Mas e se, com a direção do neutrino em mãos, os cientistas pudessem olhar para o céu na tentativa de localizar o ponto de onde ele teria vindo, o que encontrariam? Afinal, a luz de estrelas e galáxias que vemos da Terra viaja na mesma velocidade do neutrino observado na Antártida -- a velocidade da luz.

A sacada final foi consultar dados de diferentes telescópios que estavam apontados para a trajetória do neutrino no céu no exato momento em que ele foi detectado no Ice Cube. E naquele instante os telescópios acabavam de registrar a explosão de um blazar -- objeto celestial que concentra grande quantidade de energia e que está associado a um buraco negro.

Novamente, eureca! A direção por onde chegavam os neutrinos na Terra no dia em que um deles deu o ar da graça e fez o cubo de gelo do Ice Cube brilhar era consistente com a posição do blazar TXS 0506+056, localizada a 4 bilhões de anos-luz da Terra.

Desde 2013, diversos neutrinos têm sido detectados no Ice Cube, e o laboratório tornou-se um dos mais promissores centros de pesquisa e de futuras descobertas nas mais diversas áreas ? há estudos em curso sobre astrofísica, glaciologia, tomografia da Terra, física quântica e partículas exóticas. Há a expectativa de que descobertas sobre a matéria escura possam vir do Ice Cube.

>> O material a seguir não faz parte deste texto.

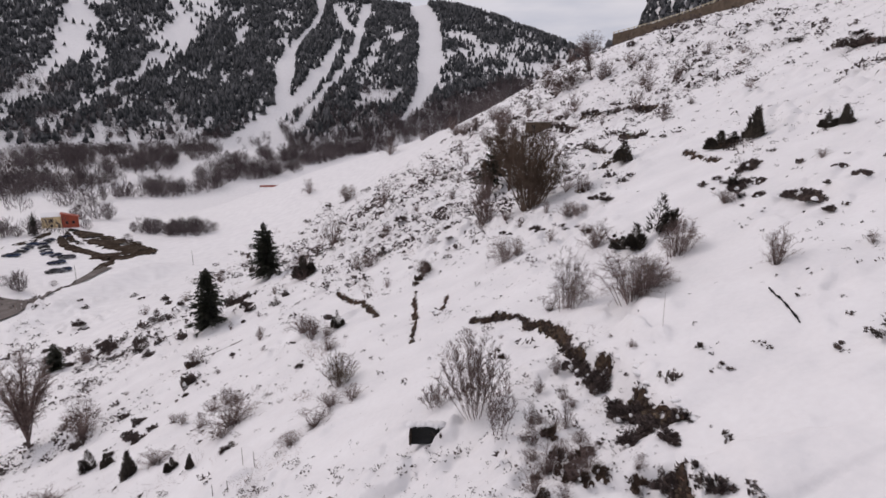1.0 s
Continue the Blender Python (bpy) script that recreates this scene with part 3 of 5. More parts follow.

Quanto aos raios cósmicos e os neutrinos, Halzen ressalta que eles continuam atingindo a Terra a todo instante. E as diferentes fontes continuam desconhecidas. O que há de surpreendente então na saga da caçada de neutrinos, feita de experimentos que são fruto da engenhosidade da ciência? "A surpresa é que nós conseguimos solucionar o problema, e de uma maneira totalmente inesperada", diz Halzen. "Nós sabemos agora uma fonte de raios cósmicos".